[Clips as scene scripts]
-- start --

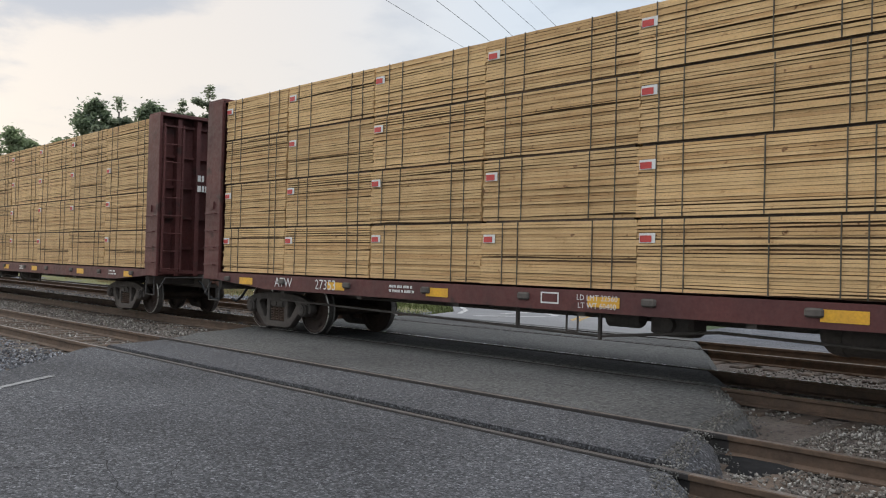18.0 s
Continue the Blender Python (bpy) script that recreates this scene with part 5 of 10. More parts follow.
def hopper(label, u0, u1, mat, bays, gate_mat, seams, cap=None, sill_mat=None, inset=1.65, foot=0.62, gate=0.42):
    L = u0 - u1
    h = L / 2
    car = thing("covered_hopper", label, "hopper car", "freight cars of the train")
    CARS.append((car, (u0 + u1) / 2))
    e = h - 0.35
    cut = [(-e, 2.75), (-e + 0.45, 2.62), (-e + 1.5, 1.62), (-e + 1.7, 1.45), (e - 1.7, 1.45), (e - 1.5, 1.62), (e - 0.45, 2.62), (e, 2.75)]
    def low(x):
        for (xa, za), (xb, zb) in zip(cut, cut[1:]):
            if xa <= x <= xb:
                return za + (zb - za) * (x - xa) / (xb - xa)
        return 2.75
    xs = [p[0] for p in cut]
    rings = []
    for x in xs:
        zl = low(x)
        ring = []
        zs = [zl + (4.20 - zl) * i / 8 for i in range(9)]
        right = [(hopper_y(z), z) for z in zs] + [(1.36, 4.30), (0.9, 4.44), (0.0, 4.50)]
        left = [(-y, z) for y, z in right[:-1]][::-1]
        rings.append([(x, y, z) for y, z in right + left])
    s = Shape()
    s.rings(rings)
    part("body", s, mat, car, smooth=True)
    # roof edge rail and weld seams
    for side in (-1, 1):
        r = Shape()
        a, b = sorted((side * 1.40, side * 1.50))
        r.box(-e, e, a, b, 4.18, 4.30, 0.02)
        part("roof_rail", r, mat, car)
        r = Shape()
        a, b = sorted((side * 1.42, side * 1.57))
        r.box(-h + 0.05, h - 0.05, a, b, 1.10, 1.47, 0.02)
        r.box(-h + 0.05, h - 0.05, a, b + (0.03 if side > 0 else 0), 1.10, 1.14)
        part("side_sill", r, sill_mat or mat, car)
    for x in seams:
        w = Shape()
        zl = max(low(x), 1.45)
        w.rings([[(x - 0.03, -hopper_y(zl + (4.18 - zl) * i / 8), zl + (4.18 - zl) * i / 8), (x, -hopper_y(zl + (4.18 - zl) * i / 8) - 0.007, zl + (4.18 - zl) * i / 8), (x + 0.03, -hopper_y(zl + (4.18 - zl) * i / 8), zl + (4.18 - zl) * i / 8)] for i in range(9)], caps=False, closed=False)
        part("panel_seam", w, mat, car)
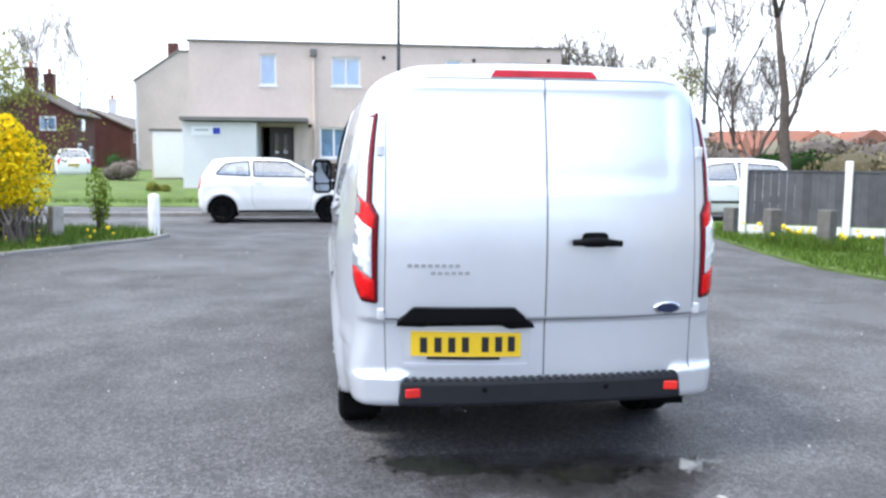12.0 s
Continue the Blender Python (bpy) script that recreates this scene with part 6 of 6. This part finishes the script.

-- end --

## REQUIRED TASK
Pictures in the records above are left out; print everything else exactly as written.

## RESPONSE
18.0 s
Continue the Blender Python (bpy) script that recreates this scene with part 5 of 10. More parts follow.
def hopper(label, u0, u1, mat, bays, gate_mat, seams, cap=None, sill_mat=None, inset=1.65, foot=0.62, gate=0.42):
    L = u0 - u1
    h = L / 2
    car = thing("covered_hopper", label, "hopper car", "freight cars of the train")
    CARS.append((car, (u0 + u1) / 2))
    e = h - 0.35
    cut = [(-e, 2.75), (-e + 0.45, 2.62), (-e + 1.5, 1.62), (-e + 1.7, 1.45), (e - 1.7, 1.45), (e - 1.5, 1.62), (e - 0.45, 2.62), (e, 2.75)]
    def low(x):
        for (xa, za), (xb, zb) in zip(cut, cut[1:]):
            if xa <= x <= xb:
                return za + (zb - za) * (x - xa) / (xb - xa)
        return 2.75
    xs = [p[0] for p in cut]
    rings = []
    for x in xs:
        zl = low(x)
        ring = []
        zs = [zl + (4.20 - zl) * i / 8 for i in range(9)]
        right = [(hopper_y(z), z) for z in zs] + [(1.36, 4.30), (0.9, 4.44), (0.0, 4.50)]
        left = [(-y, z) for y, z in right[:-1]][::-1]
        rings.append([(x, y, z) for y, z in right + left])
    s = Shape()
    s.rings(rings)
    part("body", s, mat, car, smooth=True)
    # roof edge rail and weld seams
    for side in (-1, 1):
        r = Shape()
        a, b = sorted((side * 1.40, side * 1.50))
        r.box(-e, e, a, b, 4.18, 4.30, 0.02)
        part("roof_rail", r, mat, car)
        r = Shape()
        a, b = sorted((side * 1.42, side * 1.57))
        r.box(-h + 0.05, h - 0.05, a, b, 1.10, 1.47, 0.02)
        r.box(-h + 0.05, h - 0.05, a, b + (0.03 if side > 0 else 0), 1.10, 1.14)
        part("side_sill", r, sill_mat or mat, car)
    for x in seams:
        w = Shape()
        zl = max(low(x), 1.45)
        w.rings([[(x - 0.03, -hopper_y(zl + (4.18 - zl) * i / 8), zl + (4.18 - zl) * i / 8), (x, -hopper_y(zl + (4.18 - zl) * i / 8) - 0.007, zl + (4.18 - zl) * i / 8), (x + 0.03, -hopper_y(zl + (4.18 - zl) * i / 8), zl + (4.18 - zl) * i / 8)] for i in range(9)], caps=False, closed=False)
        part("panel_seam", w, mat, car)
12.0 s
Continue the Blender Python (bpy) script that recreates this scene with part 6 of 6. This part finishes the script.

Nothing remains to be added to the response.